Na czwartek prokurator generalny Andrzej Seremet zaprosił prokuratorów z Warszawy i Łodzi, by ustalić, co dalej ze śledztwem i procesem ws. zabójstwa gen. Marka Papały - informuje "Gazeta Wyborcza". Będzie to pierwsze spotkanie w tej sprawie.

Rzecznik prokuratora generalnego Mateusz Martyniuk ocenia, że w ustaleniach obu prokuratur nie ma konfliktu procesowego. Możliwe, że jedna grupa przestępców podżegała do zabójstwa, a druga przypadkowo zabiła generała. Ale to tylko jeden z wariantów - zastrzega.
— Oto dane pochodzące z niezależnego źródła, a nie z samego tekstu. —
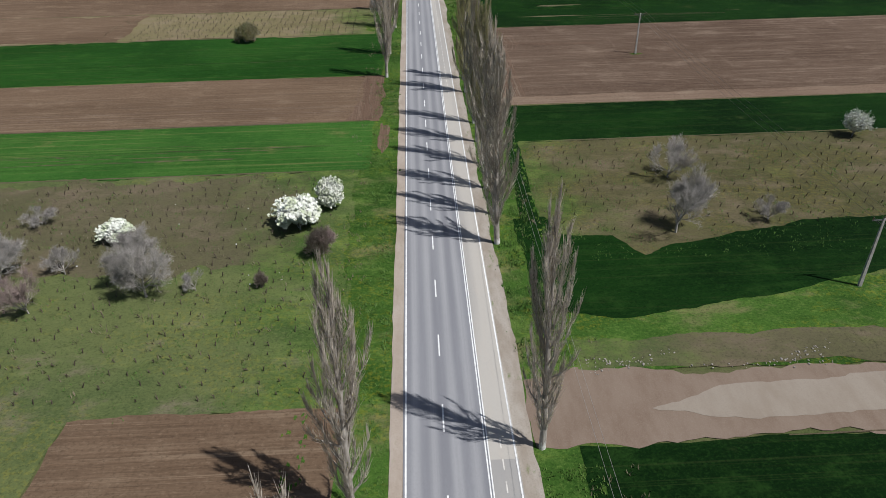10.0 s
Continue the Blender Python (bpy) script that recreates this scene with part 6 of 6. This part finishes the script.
part("verge_board", Geo().box((75.86, 489.4, 7.05), (0.1, 0.16, 0.2), 0.02), M["white"], t)
roof_slope(t, (69.8, 487.6, 2.5), (69.8, 494.0, 2.5), (76.5, 494.0, 3.4), (76.5, 487.6, 3.4), M["roof_purple"], 8, "porch_roof")
for y in (487.8, 489.9, 492.0, 493.8):
    part("porch_post", Geo().box((70.2, y, 1.3), (0.16, 0.16, 2.5), 0.02), M["timber"], t)
part("porch_floor", Geo().box((73.1, 490.8, 0.1), (6.4, 6.2, 0.2), 0.02), M["apron"], t)


def villa_window(x, y, z, w, h):
    win = part("window", Geo().box((x, y, z), (w, 0.1, h), 0.02), M["door_brown"], t)
    part("pane", Geo().box((x, y - 0.06, z), (w - 0.2, 0.04, h - 0.2), 0.01), M["glass"], win)


for x, y, z, w, h in ((79.2, 486.78, 1.7, 1.1, 1.7), (77.9, 486.86, 1.7, 0.7, 1.7), (84.0, 487.08, 1.6, 2.2, 1.3), (84.6, 487.08, 4.3, 1.1, 1.2), (87.2, 487.08, 4.3, 1.1, 1.2), (90.4, 487.88, 1.7, 1.1, 1.3)):
    villa_window(x, y, z, w, h)
part("door", Geo().box((87.4, 487.08, 1.1), (1.2, 0.1, 2.2), 0.02), M["door_brown"], t)
part("chimney", Geo().box((89.6, 492.2, 9.2), (0.7, 0.6, 1.6), 0.04), M["roof_purple"], t)
part("garage_wall", Geo().box((94.0, 491.0, 1.5), (4.8, 5.4, 3.0), 0.03), M["white_render"], t)
part("garage_door", Geo().box((94.0, 488.26, 1.2), (3.2, 0.08, 2.2), 0.02), M["door_brown"], t)
roof_slope(t, (91.4, 487.6, 2.9), (97.0, 487.6, 2.9), (97.0, 491.4, 5.4), (91.4, 491.4, 5.4), M["roof_purple"], 8, "garage_roof")
roof_slope(t, (97.0, 495.0, 2.9), (91.4, 495.0, 2.9), (91.4, 491.4, 5.4), (97.0, 491.4, 5.4), M["roof_purple"], 8, "garage_roof")
t = thing("garden_shed", "small white garden shed with a plum roof", "shed")
part("wall", Geo().box((102.2, 495.4, 1.2), (4.0, 3.0, 2.4), 0.03), M["white_render"], t)
part("door", Geo().box((102.6, 493.86, 1.0), (1.0, 0.08, 2.0), 0.02), M["door_brown"], t)
roof_slope(t, (99.8, 493.5, 2.3), (104.6, 493.5, 2.3), (104.6, 495.4, 3.7), (99.8, 495.4, 3.7), M["roof_purple"], 5)
roof_slope(t, (104.6, 497.3, 2.3), (99.8, 497.3, 2.3), (99.8, 495.4, 3.7), (104.6, 495.4, 3.7), M["roof_purple"], 5)
sheet("lawn", 97.2, 150, 487.2, 500, 0.07, M["lawn"], "green lawn beside the villa", "grass", 0.4, 0.8, 172)
sheet("garden_paving", 88, 130, 476, 487, 0.09, M["paver_bed"], "pinkish paved ground beside the villa", "paving", 0.3, 1.0, 171)

# a car on the road
park(car(M["car_black"], "black hatchback standing on the asphalt road"), -1.75, 477.5, -91, 0.135)


def round_sign(x, y, label):
    t = thing("road_sign", label, "sign")
    part("post", Geo().tube((0, 0, 0), (0, 0, 2.9), 0.045, 0.045, 7, True), M["steel"], t)
    part("face", Geo().tube((0, -0.06, 2.5), (0, -0.03, 2.5), 0.42, 0.42, 20, True), M["sign_blue"], t, "blue round sign face")
    part("symbol", Geo().box((0, -0.068, 2.5), (0.1, 0.012, 0.5), 0.004), M["paint"], t)
    t.matrix_basis = spot(x, y, turn=0.15)


M["sign_blue"] = gloss("sign_blue", (0.02, 0.16, 0.5, 1), 0.4)
round_sign(7.3, 56.3, "round blue cycle lane sign on a post")
round_sign(8.6, 457.9, "round blue cycle lane sign on a post")
# Flat dark patch of irregular outline, just above the lane.
lane_spot = Geo().add([(4.0, 514.7, 0.139), (5.35, 515.3, 0.139), (5.4, 516.6, 0.139), (5.0, 517.2, 0.139), (4.95, 520.4, 0.139), (4.45, 521.2, 0.139), (4.05, 520.4, 0.139)], [tuple(range(7))])
tagged(part("tar_patch", lane_spot, M["lane_spot"]), "dark irregular patch on the lane", "road patch", "", "structure")


def mound(name, label, x, y, rx, ry, h, mat, seed, stones=0, stone_mat=None, power=1):
    """A low heap of loose material, with stones on it where it is rubble."""
    t = thing(name, label, "heap")
    g = Geo()
    n, m = 18, 6
    g.v.append((x, y, h + 0.05))
    for j in range(1, m + 1):
        u = j / m
        for k in range(n):
            a = 2 * math.pi * k / n
            w = 1 + 0.35 * noise.noise((math.cos(a) * 1.5 + seed, math.sin(a) * 1.5, u))
            z = h * (1 - u ** power) ** (0.9 if power == 1 else 0.6) * (1 + 0.25 * noise.noise((math.cos(a) * 3 * u, math.sin(a) * 3 * u, seed)))
            g.v.append((x + math.cos(a) * rx * u * w, y + math.sin(a) * ry * u * w, 0.05 + z if j < m else 0.04))
    g.f = [(0, 1 + k, 1 + (k + 1) % n) for k in range(n)]
    for j in range(m - 1):
        for k in range(n):
            a, b = 1 + j * n + k, 1 + j * n + (k + 1) % n
            g.f.append((a, a + n, b + n, b))
    part("mound", g, mat, t, smooth=True)
    rr = random.Random(seed)
    rock = Geo()
    for k in range(stones):
        a, u = rr.uniform(0, 6.28), math.sqrt(rr.random())
        w = rr.uniform(0.12, 0.4)
        rock.box((x + math.cos(a) * rx * u, y + math.sin(a) * ry * u, 0.1 + h * max(0, 1 - u) * 0.95), (w, w * 0.8, w * 0.6), 0.05, rr.uniform(0, 3))
    if stones:
        tagged(part("stone", rock, stone_mat, t), kind="stuff")
    return t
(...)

Jak mówi Martyniuk, Seremet nie oczekuje po spotkaniu decyzji, która z wersji jest prawdziwa. Warszawscy śledczy nie znają materiału dowodowego zebranego w Łodzi. W czwartek prokuratorzy w Łodzi zaproponują termin, w jakim - bez szkody dla śledztwa - będą mogli przedstawić i warszawskim kolegom, i sądowi swoje akta. Wtedy ustalimy, na kiedy warszawska prokuratura przygotuje swoją opinię w sprawie łódzkich dowodów. Ostateczne decyzje zapadną, kiedy Łódź zakończy swoje śledztwo - skomentował rzecznik prokuratora generalnego.
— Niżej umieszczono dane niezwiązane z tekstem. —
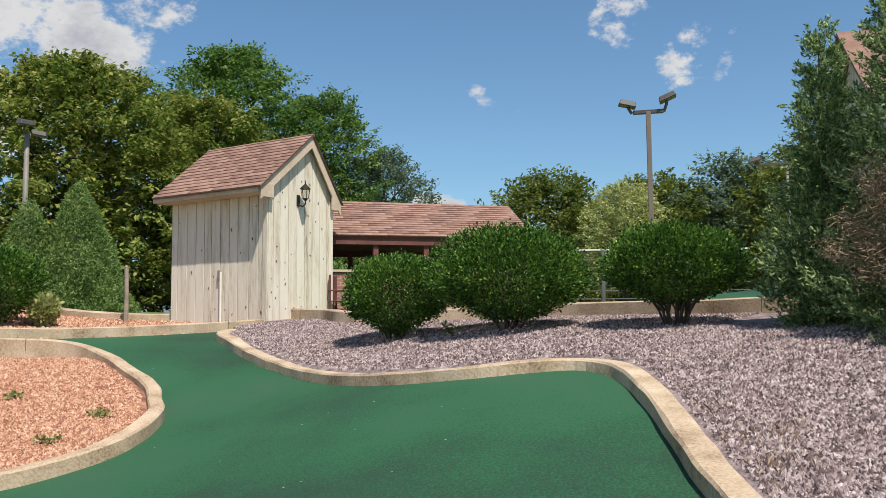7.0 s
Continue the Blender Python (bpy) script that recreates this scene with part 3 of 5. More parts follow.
# ---- garden shed ----
SH = pose(9.13, 12.72, 0, 0, 0, 12)
shed = thing("garden_shed", SH, "weathered cream board shed with a red shingled saltbox roof", "shed")
EZ, RZ, RU, EU = 3.93, 5.12, 1.39, 2.27
VB, VE = 0.14, 2.75                       # front and back walls
BASE = 1.30
WL, WR = 0.33, 2.11                       # side walls
z_left = lambda u: EZ - 0.06 + (RZ - EZ) * u / RU
z_right = lambda u: RZ - 0.06 - (RZ - EZ + 0.08) * (u - RU) / (EU - RU)
rng = random.Random(11)
edges = [VB]
while edges[-1] < VE - 0.12:
    edges.append(min(VE, edges[-1] + rng.uniform(0.17, 0.29)))
for a, b in zip(edges, edges[1:]):
    hz = z_left(WL) - 0.02
    bm = box_bm((0.025, b - a - 0.015, hz - BASE), (WL + rng.uniform(-0.004, 0.004), (a + b) / 2, (hz + BASE) / 2), 0.004)
    bd = part("board", bm, M_GREYPLANK, shed)
    for k in range(rng.choice((1, 2, 3))):
        kb = knot_bm(0.01 * k, 0.0, rng.choice((0.008, 0.011, 0.016)), 0, rng.uniform(1.0, 2.2))
        bmesh.ops.transform(kb, matrix=Matrix.Translation((WL - 0.016, rng.uniform(a + 0.04, b - 0.04), rng.uniform(BASE + 0.3, hz - 0.2))) @ pose(0, 0, 0, 0, 0, 90), verts=kb.verts)
        part("knot", kb, M_KNOT, bd, "dark knot in the board")
us = [WL - 0.005, 0.46, 0.64, 0.87, 1.10, 1.32, 1.54, 1.76, 1.97, WR]
for a, b in zip(us, us[1:]):
    a2, b2 = a + 0.006, b - 0.006
    za = z_left(a2) if a2 < RU else z_right(a2)
    zb = z_left(b2) if b2 < RU else z_right(b2)
    shape = [(a2, BASE), (b2, BASE), (b2, zb - 0.04), (a2, za - 0.04)]
    if a2 < RU < b2:
        shape.insert(3, (RU, RZ - 0.12))
    off = rng.uniform(-0.004, 0.004)
    bd = part("board", board_bm(shape, VB - 0.022 + off, VB + 0.004 + off), M_GREYPLANK, shed)
    for k in range(rng.choice((3, 4, 5, 6))):
        part("knot", knot_bm(rng.uniform(a2 + 0.04, b2 - 0.04), rng.uniform(BASE + 0.3, min(za, zb) - 0.4), rng.uniform(0.008, 0.019), VB - 0.026, 1.4), M_KNOT, bd, "dark knot in the board")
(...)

Proces ws. zabójstwa odroczony

Dwa tygodnie temu warszawski sąd zdecydował o bezterminowym odroczeniu procesu w sprawie zabójstwa generała Marka Papały. Postanowił zwrócić się do prokuratury w Łodzi o przekazanie materiałów śledztwa, związanych z postawieniem "Patykowi" zarzutu zabójstwa byłego szefa policji.

Według śledczych z Łodzi, Marek Papała zginął przypadkowo podczas napadu rabunkowego. Zarzuty zabójstwa usłyszeli w związku z tym złodziej samochodowy Igor M., pseudonim "Patyk", i jego kompan Mariusz M. Te rewelacje postawiły pod znakiem zapytania rolę oskarżonych w procesie w sprawie zabójstwa Papały - gangsterów Ryszarda Boguckiego i Andrzeja Z., pseudonim "Słowik".
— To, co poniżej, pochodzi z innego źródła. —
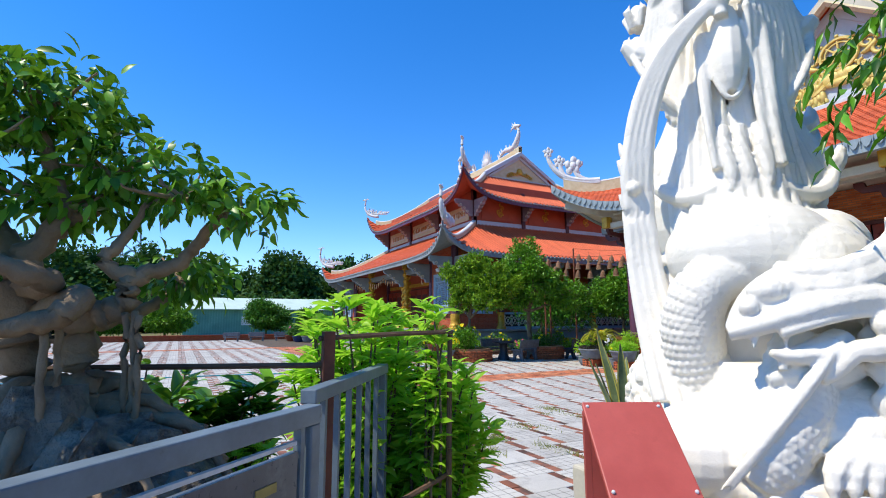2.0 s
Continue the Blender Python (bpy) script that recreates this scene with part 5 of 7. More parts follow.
    g.ball((0.47, 3.42, 3.22), 0.05, 10, 8, (1.3, 0.7, 0.8))
    for k in range(4):
        g.tube([(0.45 - 0.008 * k, 3.4, 3.245 - 0.022 * k), (0.4 - 0.008 * k, 3.385, 3.235 - 0.024 * k), (0.37, 3.39, 3.22 - 0.026 * k)], [0.016, 0.014, 0.009], n=6)
    # cloth that falls from the forearms in narrow folds
    for k in range(9):
        q = k / 8
        a = Vector((0.77 - 0.24 * q, 3.6 - 0.16 * q, 3.24 + 0.02 * q))
        g.tube(bez(a, a + Vector((0.02, -0.02, -0.12)), a + Vector((0.01 + 0.05 * (1 - q), 0.0, -0.3)), a + Vector((0.02 + 0.06 * (1 - q), 0.03, -0.58 + 0.06 * (k % 2))), 8), [0.022, 0.024, 0.024, 0.023, 0.022, 0.02, 0.018, 0.014, 0.008], n=6)
    for k in range(8):
        q = k / 7
        a = Vector((0.22 + 0.05 * q, 3.66 - 0.1 * q, 3.56 - 0.06 * q))
        g.tube(bez(a, a + Vector((-0.05 * (1 - q), -0.02, -0.16)), a + Vector((-0.09 * (1 - q), 0, -0.34)), a + Vector((-0.13 * (1 - q), 0.02, -0.56 - 0.1 * q)), 8), [0.02, 0.024, 0.026, 0.026, 0.024, 0.022, 0.02, 0.016, 0.01], n=6)
    # a scarf from the hand down to the poured water
    for o in (0.0, 0.035):
        g.tube(bez((0.44, 3.4, 3.2 - o), (0.34, 3.4, 3.12 - o), (0.24, 3.42, 3.0 - o), (0.15, 3.44, 2.86 - o), 8), 0.024, n=6)
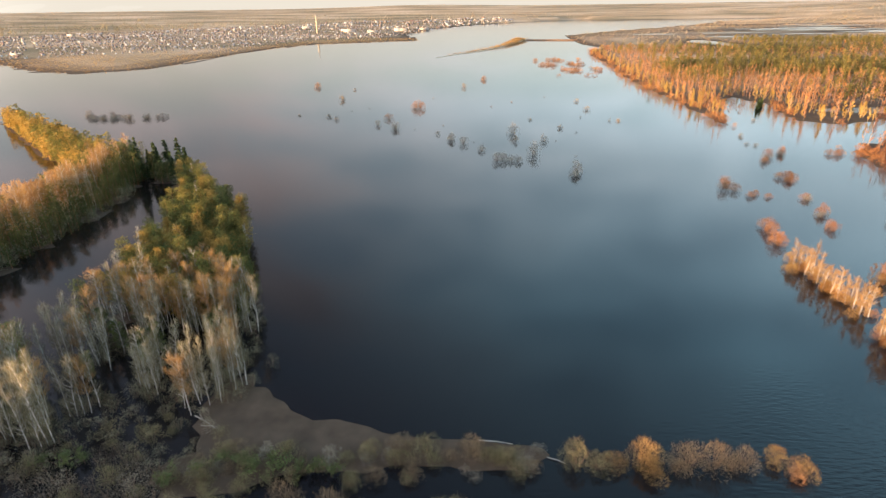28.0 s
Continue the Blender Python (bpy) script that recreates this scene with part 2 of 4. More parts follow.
def ground_material():
    """Wet forest floor, dry grass and far fields: two scales of noise, tan, brown and olive."""
    m = bpy.data.materials.new("ground")
    m.use_nodes = True
    n, l = m.node_tree.nodes, m.node_tree.links
    b = n["Principled BSDF"]
    b.inputs["Roughness"].default_value, b.inputs["Specular IOR Level"].default_value = 0.95, 0.1
    co = n.new("ShaderNodeTexCoord")
    stretch = n.new("ShaderNodeMapping"); stretch.inputs["Scale"].default_value = (0.35, 1.0, 1.0)
    l.new(co.outputs["Object"], stretch.inputs["Vector"])
    big = n.new("ShaderNodeTexNoise"); big.inputs["Scale"].default_value = 0.006; big.inputs["Detail"].default_value = 7
    l.new(stretch.outputs[0], big.inputs["Vector"])
    ramp = n.new("ShaderNodeValToRGB"); e = ramp.color_ramp.elements
    # the dry tans are lightened so that far fields look hazy
    e[0].position, e[0].color = 0.36, (0.22, 0.18, 0.11, 1)
    e[1].position, e[1].color = 0.66, (0.60, 0.46, 0.32, 1)
    for p, c in ((0.46, (0.35, 0.265, 0.165)), (0.54, (0.46, 0.345, 0.22))):
        k = e.new(p); k.color = (*c, 1)
    l.new(big.outputs["Fac"], ramp.inputs[0])
    fine = n.new("ShaderNodeTexNoise"); fine.inputs["Scale"].default_value = 0.3; fine.inputs["Detail"].default_value = 9
    l.new(co.outputs["Object"], fine.inputs["Vector"])
    rng = n.new("ShaderNodeMapRange"); rng.inputs["To Min"].default_value, rng.inputs["To Max"].default_value = 0.45, 1.5
    l.new(fine.outputs["Fac"], rng.inputs["Value"])
    mul = n.new("ShaderNodeMixRGB"); mul.blend_type = "MULTIPLY"; mul.inputs["Fac"].default_value = 1
    l.new(rng.outputs[0], mul.inputs["Color2"])
    geo = n.new("ShaderNodeNewGeometry"); sep = n.new("ShaderNodeSeparateXYZ")
    l.new(geo.outputs["Position"], sep.inputs[0])
    wet = n.new("ShaderNodeMapRange"); wet.inputs["From Min"].default_value, wet.inputs["From Max"].default_value = 0.35, 1.1
    l.new(sep.outputs["Z"], wet.inputs["Value"])
    soil = n.new("ShaderNodeMixRGB"); soil.inputs["Color1"].default_value = (0.095, 0.068, 0.047, 1)
    l.new(wet.outputs[0], soil.inputs["Fac"]); l.new(ramp.outputs[0], soil.inputs["Color2"])
    l.new(soil.outputs[0], mul.inputs["Color1"])
    l.new(mul.outputs[0], b.inputs["Base Color"])
    bp = n.new("ShaderNodeBump"); bp.inputs["Strength"].default_value = 0.6; bp.inputs["Distance"].default_value = 0.5
    l.new(fine.outputs["Fac"], bp.inputs["Height"]); l.new(bp.outputs[0], b.inputs["Normal"])
    return m


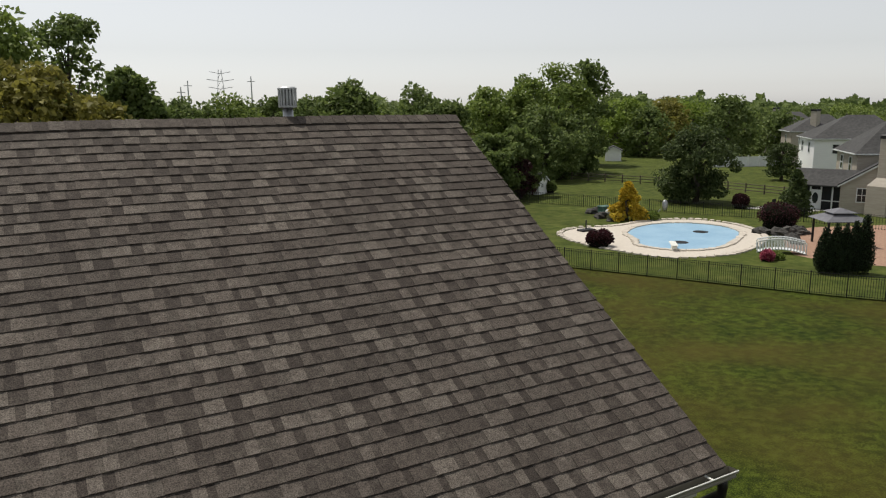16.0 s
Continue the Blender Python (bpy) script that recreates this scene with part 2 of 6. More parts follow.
LEAF_YEL = foliage("yellow_green_leaves", [(0.120, 0.150, 0.020), (0.370, 0.385, 0.046), (0.600, 0.580, 0.090)], 0.6)
LEAF_GRN = foliage("green_leaves", [(0.080, 0.124, 0.029), (0.178, 0.242, 0.054), (0.310, 0.370, 0.092)], 0.6)
LEAF_DOG = foliage("dogwood_leaves", [(0.100, 0.120, 0.035), (0.270, 0.280, 0.095), (0.620, 0.580, 0.330)], 0.6, lit=0.4)
LEAF_AIRY = foliage("light_tree_leaves", [(0.062, 0.094, 0.023), (0.180, 0.232, 0.050), (0.380, 0.420, 0.110)], 0.6, lit=0.55)
LEAF_DARK = foliage("dark_tree_leaves", [(0.062, 0.096, 0.030), (0.136, 0.186, 0.054), (0.240, 0.296, 0.086)], 0.65)
LEAF_LIME = foliage("spring_tree_leaves", [(0.099, 0.161, 0.025), (0.183, 0.254, 0.041), (0.276, 0.346, 0.068)], 0.65)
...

W śledztwie badano 11 wersji

Generał Marek Papała, były komendant główny policji, został zastrzelony w Warszawie 25 czerwca 1998 roku w samochodzie przed blokiem, w którym mieszkał. W śledztwie w sprawie jego śmierci rozpatrywano 11 możliwych wersji wydarzeń.

Zarzuty w związku z zabójstwem generała postawiono Boguckiemu i "Słowikowi". Tego pierwszego warszawska prokuratura oskarżyła o obserwowanie miejsca zabójstwa, a także o bezskuteczne nakłanianie w 1998 roku gangstera Zbigniewa G. do zabicia byłego szefa policji. Bogucki miał mu oferować 30 tysięcy dolarów. "Słowikowi" również zarzucono nakłanianie do zabójstwa Papały. Płatnemu zabójcy Zirajewskiemu miał proponować 40 tysięcy dolarów. Proces gangsterów ruszył w lutym 2010 roku.